I’m sure you can figure out where this is going.  Refreshingly, it was not insta-love between Katie and Shane.  However, their journey together is about as crazy and infuriating as insta-love.  Through a series of very unfortunate (or are they fortunate?) mistakes, Katie becomes so entwined in Shane and the kids’ lives that lines are blurred not only among the kids but between Katie and Shane as well.  Despite Shane relying heavily on Katie to become the surrogate parent, his feelings of Katie’s role in the kids’ life and his own are conflicted.  He subsequently makes a series of mistakes that will leave you (remember from above?) wanting to throw your e-reader.  Despite this, I couldn’t stop reading to find out how Shane was going to redeem himself and if he even wanted Katie to forgive him.  Although he his grieving for the loss of his wife and while some of his actions could be blamed on that grief—there is only so much Katie can take.

Unbreak My Heart will undoubtedly break your heart in the process of reading this book.  For me, the angst in this book is the perfect kind—the kind that makes want to keep reading into the wee hours of the night to get through it.  Although some will argue that Katie is too forgiving, I was surprised that Nicole Jacquelyn did not tie things up into a pretty bow at predictable parts in the book.  Instead, the story and drama between Katie and Shane unfolded throughout the course of the book and developed over time.

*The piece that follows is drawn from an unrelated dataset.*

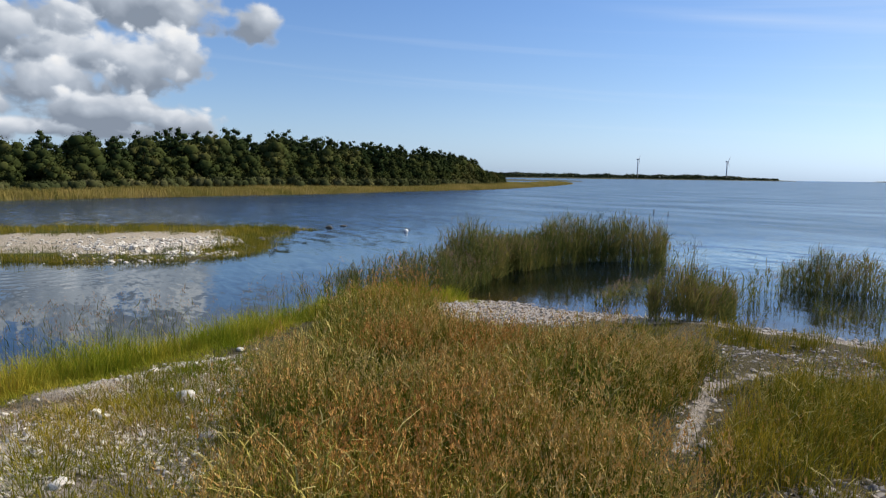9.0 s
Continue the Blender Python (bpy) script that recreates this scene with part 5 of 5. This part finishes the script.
def pebbles(rng, x, y, size, flat=0.55):
    n = len(x)
    k = rng.uniform(0.75, 1.25, (n, len(ROUND_V), 1)) * ROUND_V[None]
    k = k * (size[:, None] * np.stack([rng.uniform(0.8, 1.3, n), rng.uniform(0.7, 1.1, n), flat * rng.uniform(0.6, 1.2, n)], 1))[:, None]
    a = rng.uniform(0, 2 * np.pi, n)
    c, s = np.cos(a)[:, None], np.sin(a)[:, None]
    tilt = rng.normal(0, 0.3, n)[:, None]
    px, py, pz = k[:, :, 0] * c - k[:, :, 1] * s, k[:, :, 0] * s + k[:, :, 1] * c, k[:, :, 2] + k[:, :, 0] * tilt
    v = np.stack([px + x[:, None], py + y[:, None], pz + (height(x, y) + size * flat * 0.35)[:, None]], 2).reshape(-1, 3)
    return v, (np.arange(n)[:, None, None] * len(ROUND_V) + ROUND_F[None]).reshape(-1, 3)


def shingle_bed(name, label, ring, density, lo, hi, mat, clump, seed, keep=None):
    rng = np.random.default_rng(seed)
    x, y = scatter(rng, ring, density, clump, 1.1, seed, keep)
    size = lo * (hi / lo) ** (rng.random(len(x)) ** 2.2)
    top = thing(name, float(x.mean()), float(y.mean()), 0.2, label, "gravel", kind="stuff")
    v, f = pebbles(rng, x, y, size)
    part("pebbles", mesh_of(name, v - np.array([x.mean(), y.mean(), 0.2]), f, mat), None, top)


BEACH = [(-3.3, 5.0), (-2.9, 7.3), (-2.6, 9.9), (0.0, 9.6), (0.8, 8.8), (0.6, 6.8), (2.6, 7.0), (5.4, 7.8), (7.0, 7.0), (4.6, 4.6), (0.0, 4.2)]
shingle_bed("shingle", "loose grey shingle of the beach", BEACH, 260, 0.010, 0.07, M_GREY, 0.22, 101)
shingle_bed("shingle", "shingle along the waterline", [(-14, 8), (-9, 9.5), (0.8, 9.5), (0.8, 14), (-9, 14), (-14, 11)], 150, 0.015, 0.07, M_GREY, 0.2, 102, lambda x, y: np.abs(coast_distance(x, y) - 0.25) < 0.75)
shingle_bed("rubble", "white limestone rubble on the pond bank", CHALKY, 420, 0.009, 0.045, M_CHALK, 0.48, 103)
shingle_bed("rubble", "pale stones along a trodden path", [(-3.8, 4.8), (-6.0, 7.0), (-6.0, 9.0), (-5.0, 10.6), (-4.2, 10.4), (-4.6, 7.6)], 110, 0.012, 0.05, M_GREY, 0.4, 104, lambda x, y: away(x, y, PATH, False) < 0.3)
shingle_bed("shingle", "grey pebbles where the path meets the shore", [(-6.2, 7.6), (-4.6, 8.4), (-2.6, 9.4), (-2.2, 10.4), (-5.0, 11.2), (-7.2, 10.4)], 110, 0.012, 0.05, M_GREY, 0.3, 109)
shingle_bed("shingle", "pale shingle between the meadow and the small bay", PEBBLY, 170, 0.012, 0.06, M_GREY, 0.2, 110)
shingle_bed("rubble", "limestone rubble heaped on the spit", oval(-27.0, 5.2, 2.2, 3.4, 20), 40, 0.03, 0.13, M_CHALK, 0.35, 105)
shingle_bed("rubble", "scattered stones on the sandy spit", [(-26, 6), (-25.5, 1), (-30, -5), (-33, -10), (-37, -10), (-31, 2), (-29, 8)], 12, 0.03, 0.12, M_CHALK, 0.35, 106)
shingle_bed("shingle", "stones round the end of the muddy inlet", oval(8.9, 15.8, 1.5, 1.0), 70, 0.02, 0.07, M_GREY, 0.2, 107)
shingle_bed("shingle", "pale stones lining the far side of the inlet", [(3.6, 18.4), (5.0, 18.3), (7.0, 16.9), (9.0, 17.0), (9, 17.6), (7.2, 17.6), (5.0, 19.1), (3.6, 19.1)], 60, 0.02, 0.06, M_CHALK, 0.3, 108, lambda x, y: np.abs(coast_distance(x, y) - 0.05) < 0.14)


def stone_shapes(mat, count, seed):
    rng = np.random.default_rng(seed)
    made = []
    for k in range(count):
        v = FINE_V.copy()
        for j in range(7):
            d = rng.normal(0, 1, 3)
            d /= np.linalg.norm(d)
            cut = rng.uniform(0.45, 0.85)
            over = np.maximum(v @ d - cut, 0)
            v -= over[:, None] * d[None] * 0.85
        v *= np.array([1.0, rng.uniform(0.6, 0.95), rng.uniform(0.4, 0.65)])
        made.append(mesh_of("stone", v, FINE_F, mat))
    return made


def lay_stone(shape, x, y, size, rng):
    ob = part("stone", shape, None, ground)
    ob.matrix_basis = pose(x, y, ground_at(x, y) + size * 0.22, rng.normal(0, 8), rng.normal(0, 8), rng.uniform(0, 360)) @ Matrix.Scale(size, 4)


rng = np.random.default_rng(14)
grey, chalk, wet = stone_shapes(M_GREY, 8, 15), stone_shapes(M_CHALK, 8, 16), stone_shapes(M_WET, 3, 17)
for k, x, y, s in ((1, 3.5, 6.78, 0.15), (0, -1.39, 7.92, 0.11), (0, -2.19, 7.84, 0.09), (0, -2.29, 9.45, 0.13), (1, -4.22, 5.55, 0.10), (1, -6.59, 0.13, 0.10), (1, -8.43, 1.57, 0.17), (0, -7.79, -1.6, 0.15),
                   (0, -7.03, 1.51, 0.13), (0, 0.74, 6.16, 0.10), (0, -0.49, 6.92, 0.09), (0, -0.44, 7.72, 0.09), (1, 3.77, 7.45, 0.09), (0, 3.3, 18.0, 0.22), (0, 3.5, 18.2, 0.16)):
    lay_stone((chalk if k else grey)[rng.integers(8)], x, y, s, rng)
for ring, n, shapes, lo, hi in ((BEACH, 175, grey, 0.035, 0.10), (CHALKY, 85, chalk, 0.035, 0.11), ([(-29, 2), (-25, 2), (-25, 7), (-29, 8)], 14, chalk, 0.1, 0.26)):
    x, y = scatter(rng, ring, n / 6.0)
    for i in range(min(n, len(x))):
        lay_stone(shapes[rng.integers(8)], float(x[i]), float(y[i]), float(lo * (hi / lo) ** (rng.random() ** 2)), rng)
# stones awash off the tip of the spit
for x, y, s in ((-30.2, 9.6, 0.32), (-30.6, 10.0, 0.2), (-35.5, 15.2, 0.3), (-36.6, 16.6, 0.25)):
    ob = thing("water_stone", x, y, 0.0, "dark wet stone awash off the spit", "stone", "stones awash")
    st = part("rock", wet[int(rng.integers(3))], None, ob)
    st.matrix_basis = pose(0, 0, 0.02, 0, 0, rng.uniform(0, 360)) @ Matrix.Scale(s, 4)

This added to the believability of the story and halted the sometimes eye-roll worthy moments of plots of this nature.  However, there were a few plot holes for me.  For one, I couldn’t understand Shane’s actions toward Katie later in life could happen if they were so close in high school as the author lays out.  Secondly, although Shane’s actions could certainly be blamed on grief, it did not seem that the book covered enough grief—through Shane, Katie, or the children’s actions. Despite these few problems, Unbreak My Heart surpassed my expectations and gave great angst!